By Wandi Ntshalintshali
If the Office Space Optimization (OSO) programme achieves its main objectives, the 4.3 million citizens of the City of Johannesburg will see an improvement in service delivery, this according to Johannesburg Property Company (JPC). The OSO programme, which is run by JPC – the City of Johannesburg’s property and facilities management entity –
is aimed at increasing operational and financial efficiencies of the city and its residents.
The OSO is the brainchild of the City of Johannesburg, which will be developed and implemented within the city’s overall property portfolio. The programme is a 10-year plan, which at its completion will see the construction of mixed-use developments comprising government offices, council offices, private sector offices, retail space, residential, public amenities and public squares in Johannesburg.
“The focus will be on catalyzing other City of Johannesburg initiatives, such as the Corridors of Freedom, while optimizing service delivery by providing a ‘one stop’ service point within reach of communities across all seven regions,” said JPC CEO Helen Botes.
The Metro Centre in Braamfontein has been home to the city’s operations for 40 years. In that period it has never been renovated even though there is more demand for more space and infrastructure to accommodate the growing number of the City of Johannesburg’s staff and councilors who represent their wards has steadily increased. The current office space expansion will save R132 million per year on rental cost that previously the Metro Centre had to pay for leasing privately owned buildings across the city for officials and staff.
According to Botes, the planned Council Chamber will be “very transparent and has been designed with the principles of transparency and good corporate governance in mind”. Over and above the improved service delivery, citizens will benefit from this long-term project that will also create more than 100 000 jobs, empower small, micro and medium enterprises, inject finances into industries such as construction and engineering, and develop skills through training programmes.
The newly planned Metro Centre is an architectural masterpiece shaped like an African drum to sound a call for people to come together. The interior completes the aesthetic in its circular sitting formation to represent a ‘Lekgotla’, an African meeting place.
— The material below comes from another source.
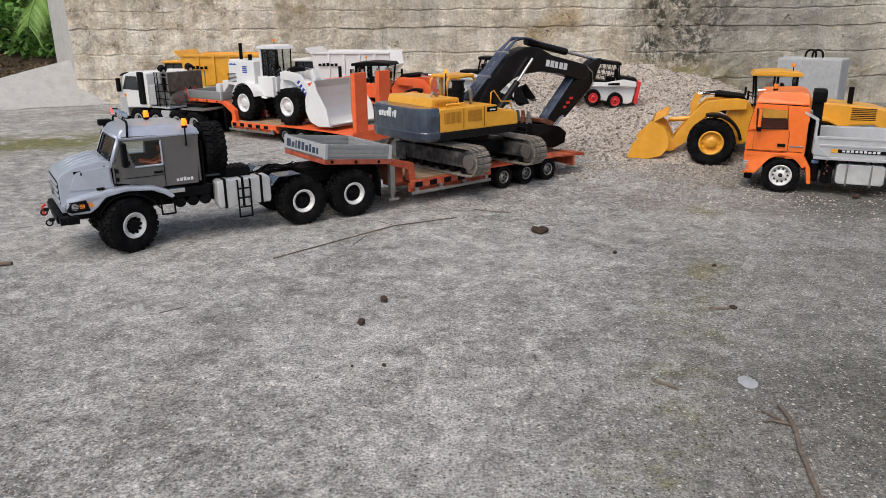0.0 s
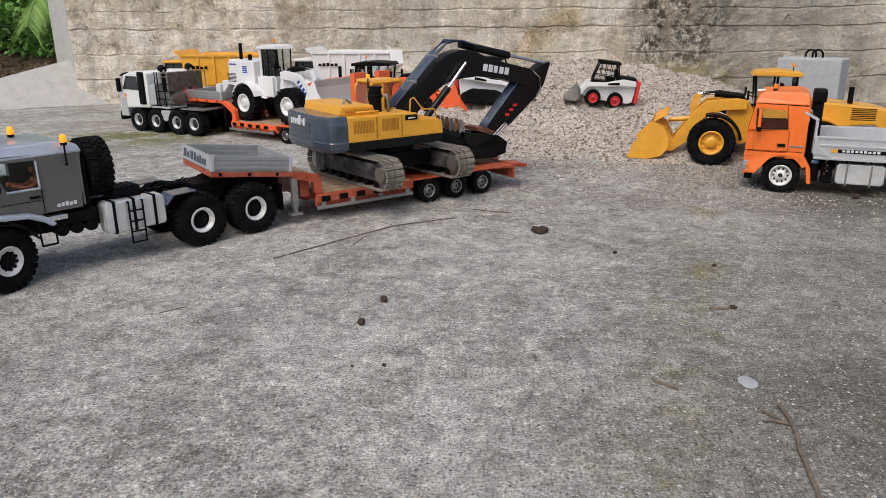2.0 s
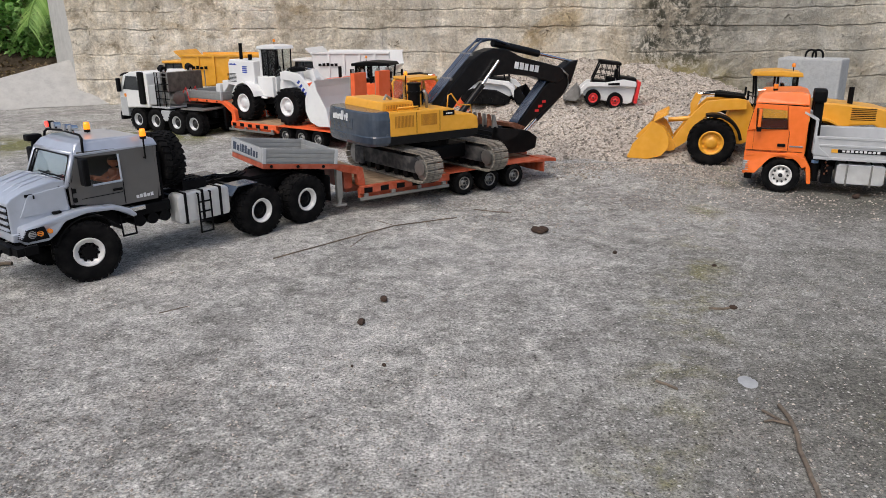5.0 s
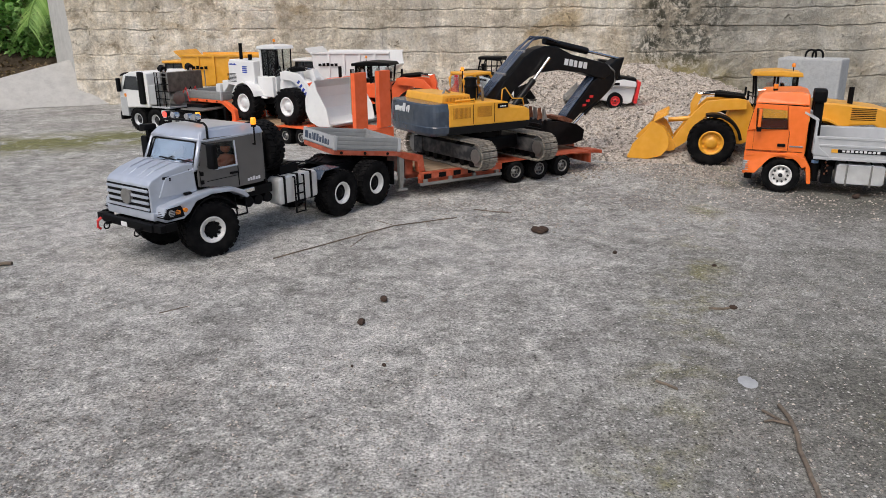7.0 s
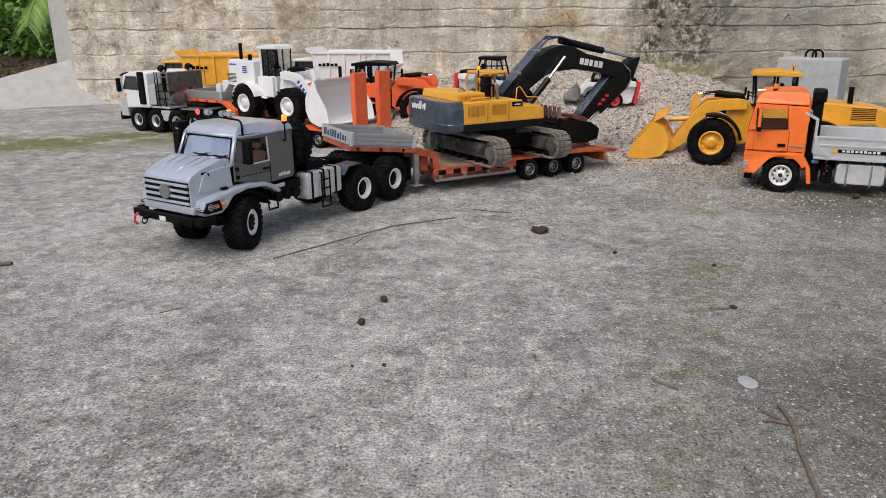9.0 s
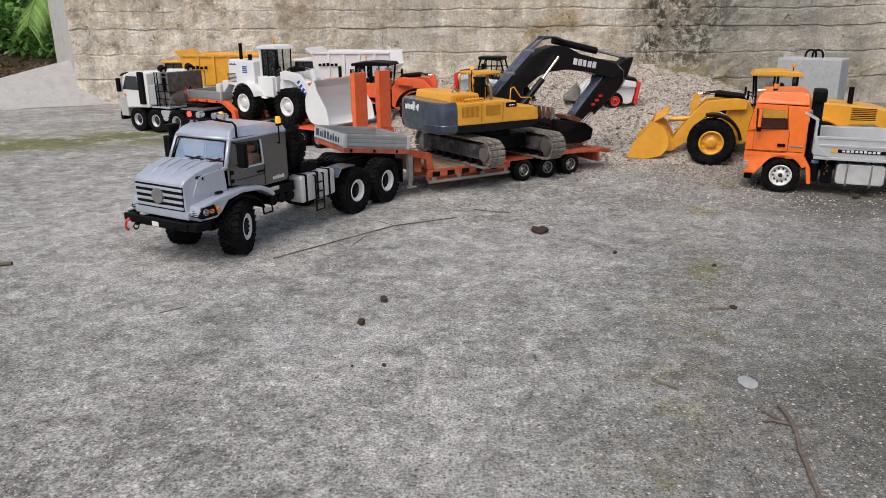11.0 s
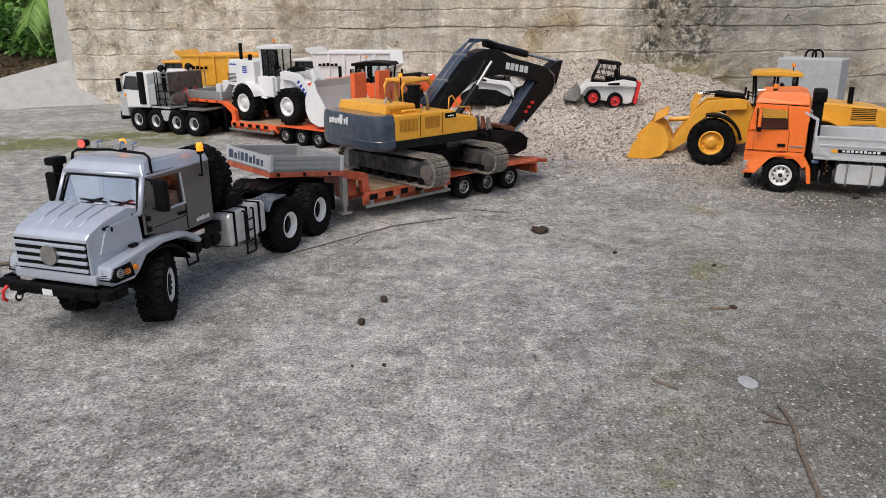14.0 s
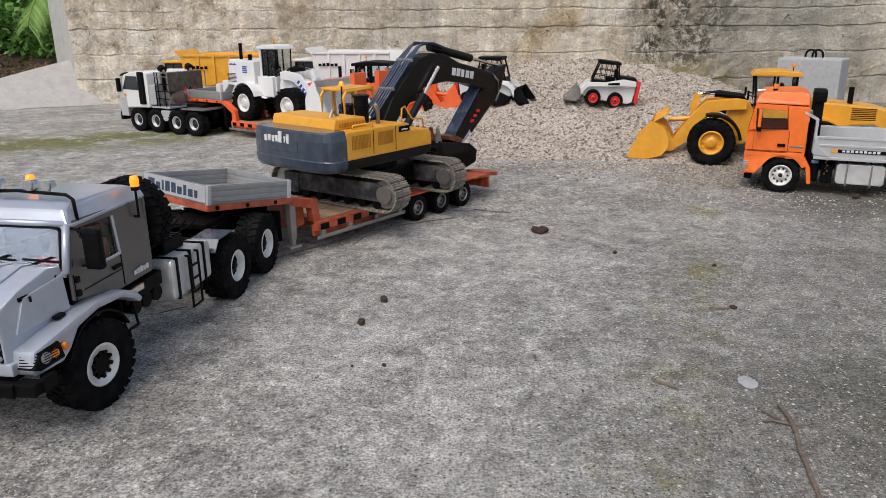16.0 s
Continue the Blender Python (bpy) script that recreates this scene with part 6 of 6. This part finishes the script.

The R2.5 billion to be invested in rejuvenating the Metro Centre is but just a small figure of the larger plan of bringing and new life to Johannesburg’s central business district (CBD). Just a walk across the Mandela Bridge towards the in the (CBD) one is drawn towards Newtown, which boasts.
The investment, which falls between the Newtown Junction, The City Lodge and the Majestic, is the largest investment in the Johannesburg CBD in recent history, with a value estimate of R1.4 Billion. It is a modern mixed-use development that comprises of retail shops, offices, a hotel and restaurants in three buildings that has transformed the cultural precinct into a modern commercial hub.
“Property development is changing and moving more towards embracing a holistic vision by creating convenient spaces where people can work, stay and play. The Newtown Junction has that and, moreover will revitalise Johannesburg’s history and heritage and connect the past, present and future,” says Botes.
One of JPC’s projects is 27 Boxes, which is a fresh and young concept, inspired by Boxpark in London and the George Pompidou in Paris, that appropriately keeps up with the artistic and hippy spirit of Melville. It is a retail shopping centre built with shipping containers. It combines garden plants and rolling lawns, together with other brick and concrete elements for a richly unique look and feel.
The 27 Boxes center is also innovative in that it aims to deliver alternative retail space geared for the needs of small retail entrepreneurs, artists and food lovers. It has a tenant mix of fashion retailers, an art studio and gallery, bakery and restaurants and offers goods from furniture to home décor, delicacies such as Italian deli and various food retailers. It is situated on the old Faan Smit Park between 3rd and 4th Avenue Melville.
Soweto residents also anticipate the unveiling of a refurbished Jabulani Amphitheatre which is adjacent to the Jabulani Mall, also a JPC project with a price tag of R20 million.
A worthy investment as the Amphitheatre holds great historical value for Soweto. It is where political rallies where held against apartheid and where a 25-year-old Zindzi Mandela, on the 10th February 1985 read a stirring letter from her father Nelson Mandela who was still in prison to a roaring audience who were squashed together in the venue with others watching from above the outside walls to hear the message. The venue will be open again to be used by the public for music concerts, performances and other gatherings.
The JPC is responsible for Johannesburg City’s R 8.6 billion property portfolio.